Greystar Real Estate Partners has made an entry into Asia-Pacific by establishing a regional rental housing platform with Macquarie Capital. The Charleston, South Carolina-based multifamily operator’s foray comes three years after the US-focused firm made its first overseas investments in Europe and Latin America.
Through the newly-created platform called Greystar Asia-Pac, Macquarie Capital and Greystar will be raising institutional capital to acquire, develop, reposition and manage rental residential assets, with an initial focus on investing in Tokyo, Beijing, Shanghai, Sydney and Melbourne.
According to an earlier statement by Bob Faith, Greystar’s founder, the firm intends to build the leading rental residential company within the major cities of the region.
Unlike the US, the multifamily sector is less established in Asia, with the exception of Japan. According to Real Capital Analytics, there have been around $55 billion worth of multifamily transactions in Japan over the past 10 years. This is larger than the combined multifamily volumes of other markets in Asia-Pacific.
One of the reasons for the popularity of multifamily in Japan is a favorable cap rate in comparison with other sectors in the country. A September report by property consultancy JLL has estimated that cap rates in Tokyo multifamily have a 100 to 150 basis points spread over core office and retail.
Elsewhere, however, the sector has yet to emerge as a viable destination for investment capital.
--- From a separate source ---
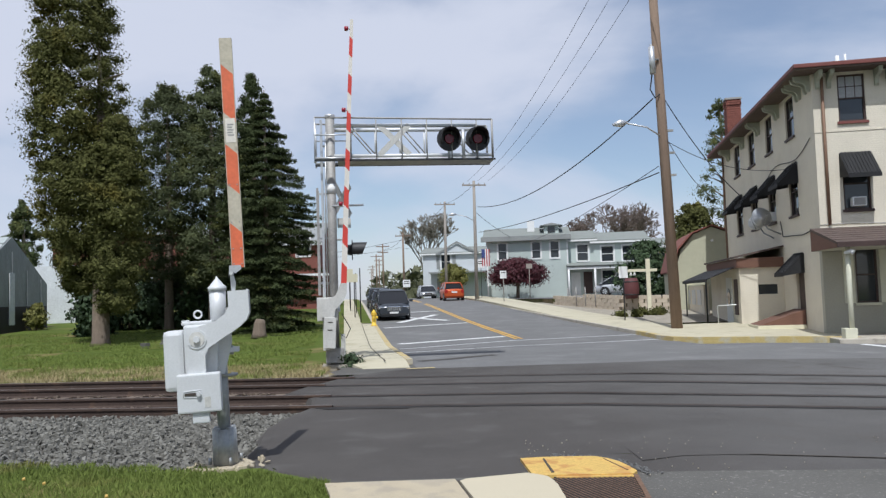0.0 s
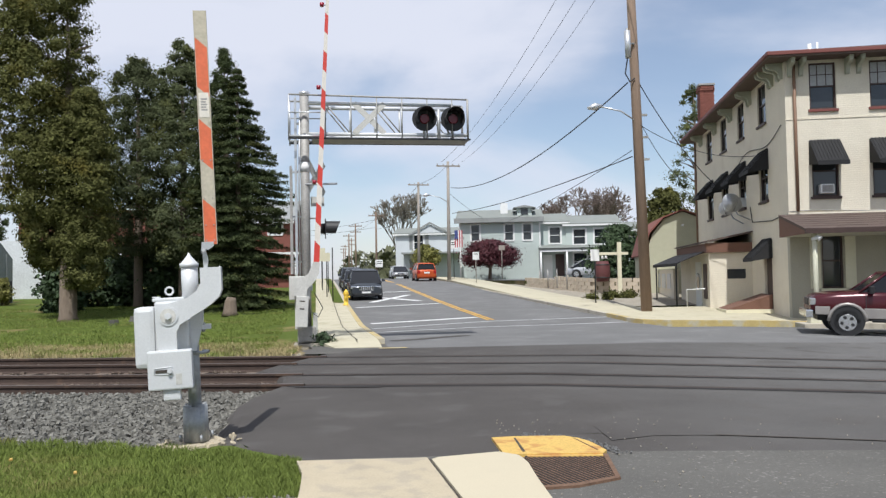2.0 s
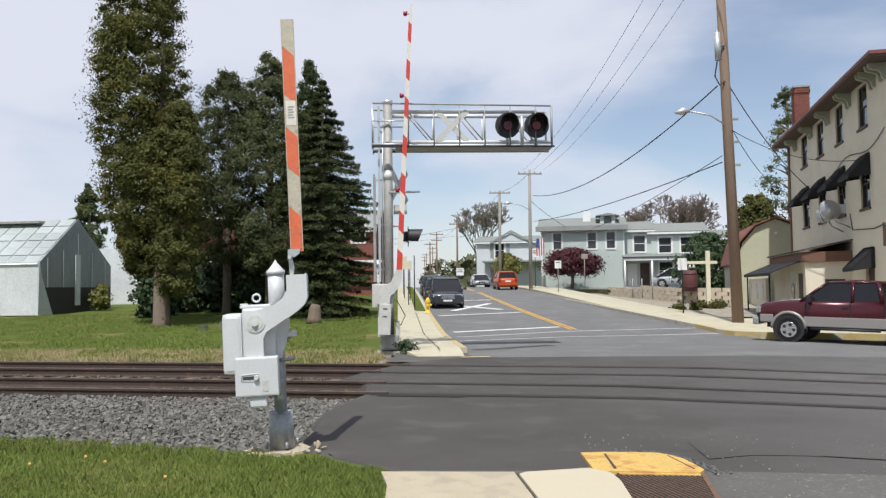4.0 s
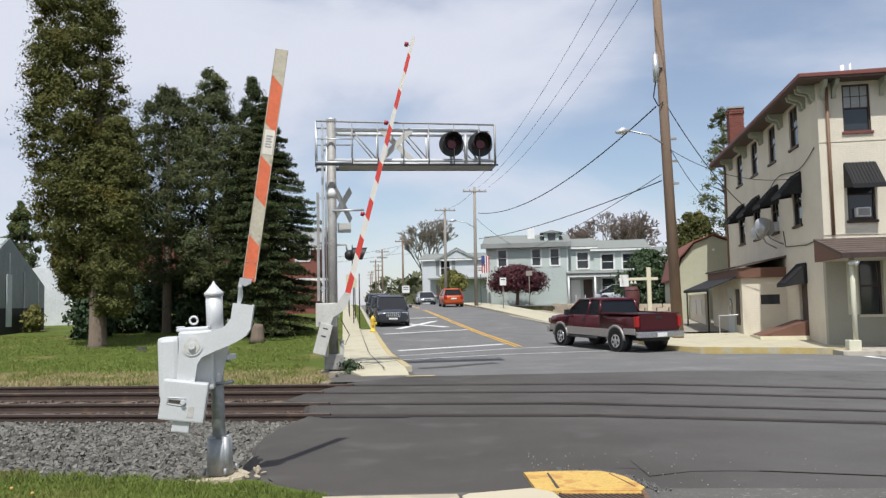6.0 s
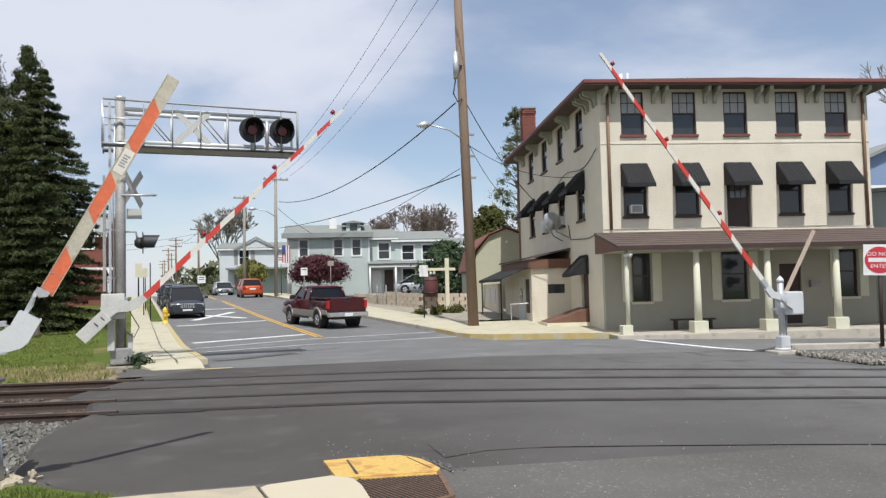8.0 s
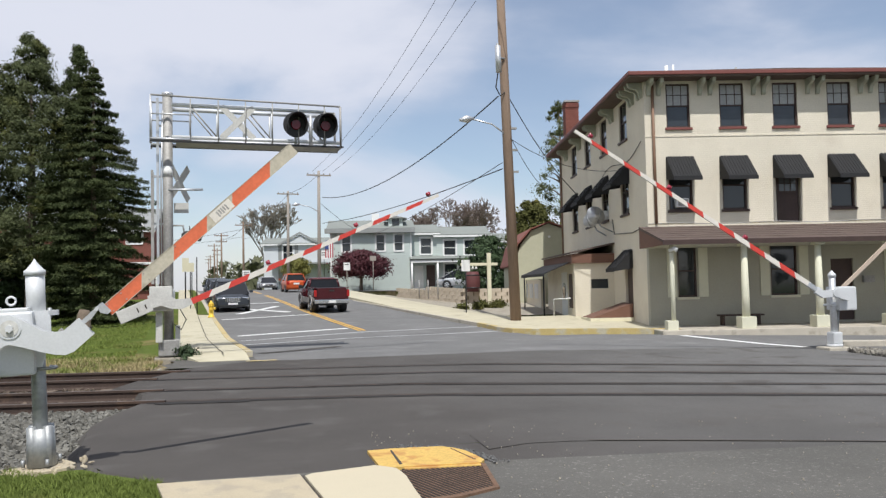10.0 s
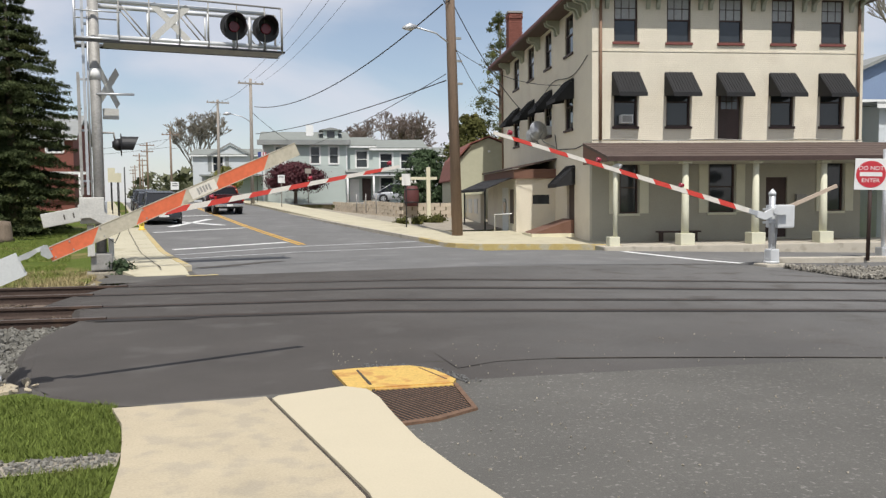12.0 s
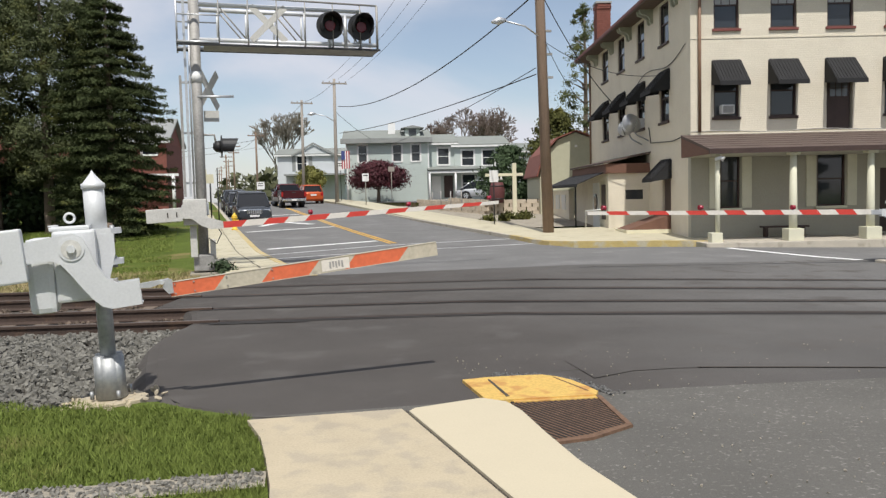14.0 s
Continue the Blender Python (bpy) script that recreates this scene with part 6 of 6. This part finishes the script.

Nicholas Wilson, associate director for capital markets in Japan for JLL, said that in Singapore and Hong Kong, for instance, the multifamily sector is relatively established but limited mostly to the upper tier of the market with the average price of one unit around $2 million – Japan’s average price per unit could be as low as $300,000.
In markets like Australia, Wilson added that while the sector does not yet exist, many developers and real estate firms have started looking at development sites, with plans to roll out multifamily strategies.
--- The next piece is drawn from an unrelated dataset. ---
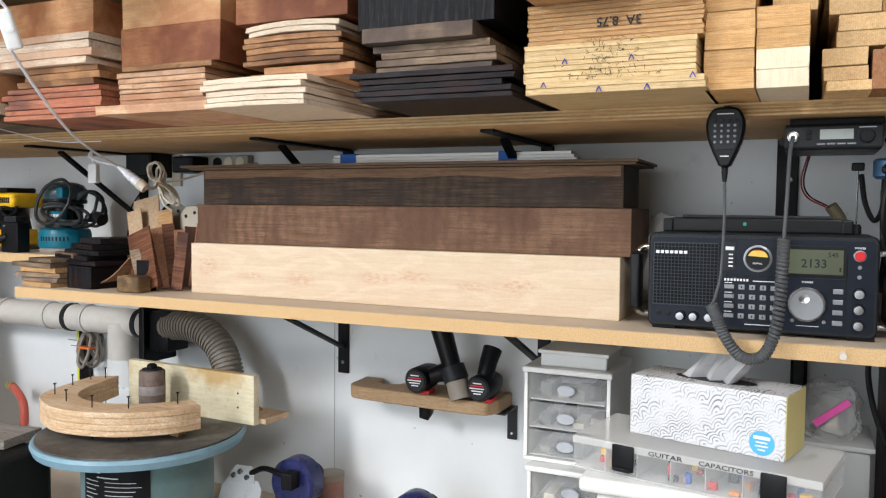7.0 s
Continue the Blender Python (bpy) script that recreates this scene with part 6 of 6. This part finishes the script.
inner = [(-1.965, 1.5), (-1.945, 1.43), (-1.925, 1.36), (-1.875, 1.29), (-1.775, 1.262), (-1.675, 1.3), (-1.6, 1.378)]
inner = [(p.x, p.y) for p in smooth_line([(u, v, 0) for u, v in inner], 3)]
M["form_ply"] = wood("form_ply", (0.68, 0.47, 0.29), (0.84, 0.66, 0.46), "x", tint=0.05, mottle=0.3, contour=0.5, contrast=1.3)
for k in range(4):
    grow = (0.0, 0.0015, -0.0005, 0.001)[k]
    part("lamination", prism([(u + grow, v - grow) for u, v in outer + inner], 0.918 + 0.0139 * k, 0.9314 + 0.0139 * k, "z", 0.001), "form_ply", fm)
for x, y in ((-1.6, 1.33), (-1.67, 1.25), (-1.75, 1.22), (-1.85, 1.235), (-1.93, 1.27), (-1.975, 1.36), (-1.99, 1.43), (-1.97, 1.46)):
    nl = part("nail", lathe([(0.0014, 0.9), (0.0014, 0.9985), (0.004, 0.999), (0.004, 1.001)], 8, "z", (x, y, 0)), "black_metal", fm, "", True)
for x, y in ((-1.6, 1.33), (-1.85, 1.24), (-1.97, 1.42)):
    part("foot_block", rbox(x - 0.012, x + 0.012, y - 0.012, y + 0.012, ST + 0.0005, 0.9178, 0.001), "plank_tan", fm)
bb = thing("black_machine", "dusty black machine with weathered plank on top", "machine")
part("body", rbox(-2.75, -1.9, 0.95, 1.24, BENCH, 0.86, 0.02, 3), "rubber", bb, "", True)
part("top_plank", moved(rbox(-0.42, 0.34, 0, 0.12, 0, 0.022, 0.002), Matrix.Translation((-2.3, 1.1, 0.862)) @ pose(0, 0, 0, 0, 0, 10)), wood("driftwood", (0.2, 0.18, 0.165), (0.38, 0.355, 0.33), "x", tint=0.05, grime=0.8), bb, "weathered grey plank")
rc = thing("red_cable", "red cable loop beside the sander", "cable")
part("cable", tube(smooth_line([(-1.93, 0.94, 0.66), (-1.91, 0.935, 0.74), (-1.87, 0.94, 0.77), (-1.84, 0.96, 0.72), (-1.84, 0.98, 0.63)]), 0.005, 8), "red", rc, "", True)

M["bright_steel"] = plain("bright_steel", (0.6, 0.61, 0.62), 0.35, 0.25, vary=0.08)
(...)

“Private investors get quite favorable negative gearing tax treatment, and as a result, net yields have historically been lower than other sectors,” he said, citing reasons for the absence of the sector in Australia. “But the market has a well-established and growing pool of renters, so there is a growing level of demand for property aimed at this rental market as opposed to the homeowner market.”
That could be good news for Greystar as it looks to expand its multifamily business to largely untested markets in Asia.